Wednesday, February 25, 2009

The Audacity of Stonewalling

It would be nice if the people of Gaza could benefit from what Ron Fournier, Washington bureau chief for The Associated Press, called Barack Obama's "rhetorical pivot" last night, his transition "from selling fear to raising hopes." Fortunately, the people of the United States do not have to content with the ideological intransigence of the Israeli government the way the residents of Gaza do. During last month's hostilities, Israel escalated the level of fear in Gaza to such a height that, for the first time in the history of Israel's conflicts with its neighbors, the international community was calling for an investigation of war crimes. Now, with a cease fire at least temporarily in place, Israel seems to have adopted the policy that what cannot be achieved through fear can be attained through the annihilation of hope.

Hope does not have to be fired upon with big guns. Sometimes it is sufficient just to wear it down with petty matters. According to an Agence France-Presse report, John Kerry experienced the impact of such petty matters first hand during his visit to Gaza:

Last week, influential US Senator John Kerry witnessed first-hand the difficulties involved in delivering key supplies to Gaza, which has been under an Israeli blockade since Hamas seized power in June 2007, and is struggling to recover from Israel's devastating 22-day war.

While touring Gaza, Kerry learned that truckloads of pasta were prevented from entering the Palestinian enclave and was told by UN officials that Israel lists rice as humanitarian aid but not pasta, the newspaper said.

Defence Minister Ehud Barak eventually allowed the shipment in following an intervention by Kerry, the 2004 Democratic presidential candidate who heads the US Senate's powerful Foreign Relations Committee.

According to this same report, our State Department is willing to go on the record in taking Israel to task over such pettiness. However, the signs are that Israeli will not let up on a tactic that they have a long reputation for using so well:

US Secretary of State Hillary Clinton is pressing Israel to stop blocking aid to the besieged Gaza Strip and will raise the issue during a visit next week, an Israeli newspaper reported on Wednesday.

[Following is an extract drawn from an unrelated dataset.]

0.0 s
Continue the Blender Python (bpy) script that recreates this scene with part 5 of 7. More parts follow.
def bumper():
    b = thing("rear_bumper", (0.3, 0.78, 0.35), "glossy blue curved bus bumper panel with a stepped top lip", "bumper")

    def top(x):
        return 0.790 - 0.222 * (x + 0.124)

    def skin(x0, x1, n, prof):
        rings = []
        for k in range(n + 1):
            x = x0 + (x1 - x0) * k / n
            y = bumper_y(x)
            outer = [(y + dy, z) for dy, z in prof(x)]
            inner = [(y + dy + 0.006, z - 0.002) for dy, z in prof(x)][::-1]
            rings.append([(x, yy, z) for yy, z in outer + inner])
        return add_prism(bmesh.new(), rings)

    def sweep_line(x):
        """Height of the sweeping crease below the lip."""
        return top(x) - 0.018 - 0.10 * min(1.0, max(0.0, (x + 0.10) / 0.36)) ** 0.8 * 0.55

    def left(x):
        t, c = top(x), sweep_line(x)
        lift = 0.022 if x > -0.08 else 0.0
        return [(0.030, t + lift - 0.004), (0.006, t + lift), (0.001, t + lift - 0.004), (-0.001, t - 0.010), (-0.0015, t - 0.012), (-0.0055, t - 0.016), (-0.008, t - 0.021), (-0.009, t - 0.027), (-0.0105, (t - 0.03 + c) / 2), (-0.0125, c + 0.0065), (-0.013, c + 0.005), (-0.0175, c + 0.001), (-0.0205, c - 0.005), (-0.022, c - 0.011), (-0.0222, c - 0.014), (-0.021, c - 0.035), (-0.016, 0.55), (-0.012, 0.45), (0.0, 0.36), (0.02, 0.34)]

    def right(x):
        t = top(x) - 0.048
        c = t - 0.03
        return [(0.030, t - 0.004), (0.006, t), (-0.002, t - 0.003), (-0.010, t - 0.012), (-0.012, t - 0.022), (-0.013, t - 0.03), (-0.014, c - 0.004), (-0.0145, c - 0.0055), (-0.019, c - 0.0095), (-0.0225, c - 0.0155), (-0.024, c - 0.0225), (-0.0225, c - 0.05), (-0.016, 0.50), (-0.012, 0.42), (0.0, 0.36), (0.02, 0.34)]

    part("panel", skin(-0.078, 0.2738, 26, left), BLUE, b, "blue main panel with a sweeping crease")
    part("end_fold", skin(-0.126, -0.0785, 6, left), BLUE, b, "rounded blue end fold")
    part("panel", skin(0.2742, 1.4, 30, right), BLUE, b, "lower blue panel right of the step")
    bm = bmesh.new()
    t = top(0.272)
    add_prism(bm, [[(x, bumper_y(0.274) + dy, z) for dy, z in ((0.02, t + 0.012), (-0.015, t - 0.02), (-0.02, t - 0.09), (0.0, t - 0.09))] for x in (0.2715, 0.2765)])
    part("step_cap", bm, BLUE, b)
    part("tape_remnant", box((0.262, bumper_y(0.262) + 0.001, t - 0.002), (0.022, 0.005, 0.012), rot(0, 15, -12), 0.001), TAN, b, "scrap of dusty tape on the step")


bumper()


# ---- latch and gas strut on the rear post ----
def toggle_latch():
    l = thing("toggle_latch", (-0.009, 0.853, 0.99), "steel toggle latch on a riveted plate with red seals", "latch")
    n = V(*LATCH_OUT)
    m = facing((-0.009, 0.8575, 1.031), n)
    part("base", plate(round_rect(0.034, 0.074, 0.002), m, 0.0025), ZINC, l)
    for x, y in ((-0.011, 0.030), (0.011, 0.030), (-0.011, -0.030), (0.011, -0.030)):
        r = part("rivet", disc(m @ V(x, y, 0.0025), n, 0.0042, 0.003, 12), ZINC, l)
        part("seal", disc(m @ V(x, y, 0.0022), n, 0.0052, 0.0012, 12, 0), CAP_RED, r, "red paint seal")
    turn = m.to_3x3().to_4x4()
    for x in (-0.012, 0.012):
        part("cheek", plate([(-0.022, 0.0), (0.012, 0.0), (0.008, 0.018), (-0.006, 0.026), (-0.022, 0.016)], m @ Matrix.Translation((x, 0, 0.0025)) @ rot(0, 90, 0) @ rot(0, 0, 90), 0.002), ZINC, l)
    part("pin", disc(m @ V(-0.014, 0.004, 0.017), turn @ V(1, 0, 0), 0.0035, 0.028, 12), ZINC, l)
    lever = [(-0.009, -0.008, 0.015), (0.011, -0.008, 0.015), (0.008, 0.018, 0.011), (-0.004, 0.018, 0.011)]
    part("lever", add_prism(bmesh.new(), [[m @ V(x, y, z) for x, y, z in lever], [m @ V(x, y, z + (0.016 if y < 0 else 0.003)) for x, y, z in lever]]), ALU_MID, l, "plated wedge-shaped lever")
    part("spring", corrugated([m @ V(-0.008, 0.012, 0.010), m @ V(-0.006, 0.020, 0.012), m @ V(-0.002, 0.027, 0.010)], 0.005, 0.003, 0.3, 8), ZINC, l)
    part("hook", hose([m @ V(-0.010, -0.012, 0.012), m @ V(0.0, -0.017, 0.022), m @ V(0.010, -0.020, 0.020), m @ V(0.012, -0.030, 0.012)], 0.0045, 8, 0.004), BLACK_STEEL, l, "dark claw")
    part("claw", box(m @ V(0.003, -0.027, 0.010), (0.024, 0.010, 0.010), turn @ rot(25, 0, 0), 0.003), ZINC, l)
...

US Middle East envoy George Mitchell is expected to issue a strongly worded statement on the situation when he travels to Israel this week, Haaretz said.

"Israel is not making enough efforts to improve the humanitarian situation in Gaza," the paper quoted US officials as telling their Israeli counterparts last week. "The US expects Israel to meet its commitments on this matter."

Clinton has relayed messages to Israel about the aid issue in the past week, and senior aides have made it clear the question would be central to her visit to Israel on Tuesday.

Israeli foreign ministry spokesman Ygal Palmor said he was unaware of any such messages and the prime minister's office said it would not comment "as long as there is no official US statement" on the issue.

Out of fairness, it is worth reporting that, on the basis of a story filed for McClatchy Newspapers by Dion Nissenbaum, the Israeli government is just as capable of applying this stonewalling tactic to its own citizens, as well as to others. This will give little comfort to the people of Gaza, but it may give our own State Department a better idea of the opposition they will continue to face. In most circles this would just be more examples of chutzpah from the culture that gave birth to the noun. However, my own feeling about giving Chutzpah awards is that they provide an opportunity for rewarding the outrageously positive and giving the negative the ridicule it deserves. When international discourse turns to talk of war crimes, we must recognize that this particular situation has progressed beyond ridicule. Israel has eroded the semantics of "chutzpah" with that same pettiness with which they are eroding the hope of the Gazan people and of those trying to assistant them with humanitarian aid.

Much of the Old Testament can be read as a chronicle of how "God's chosen people" tried to convince God that (s)he made the wrong choice. As Ronald Regan might have said about current Israeli tactics, "There they go again." Do the Israeli people really want to be represented by such a government?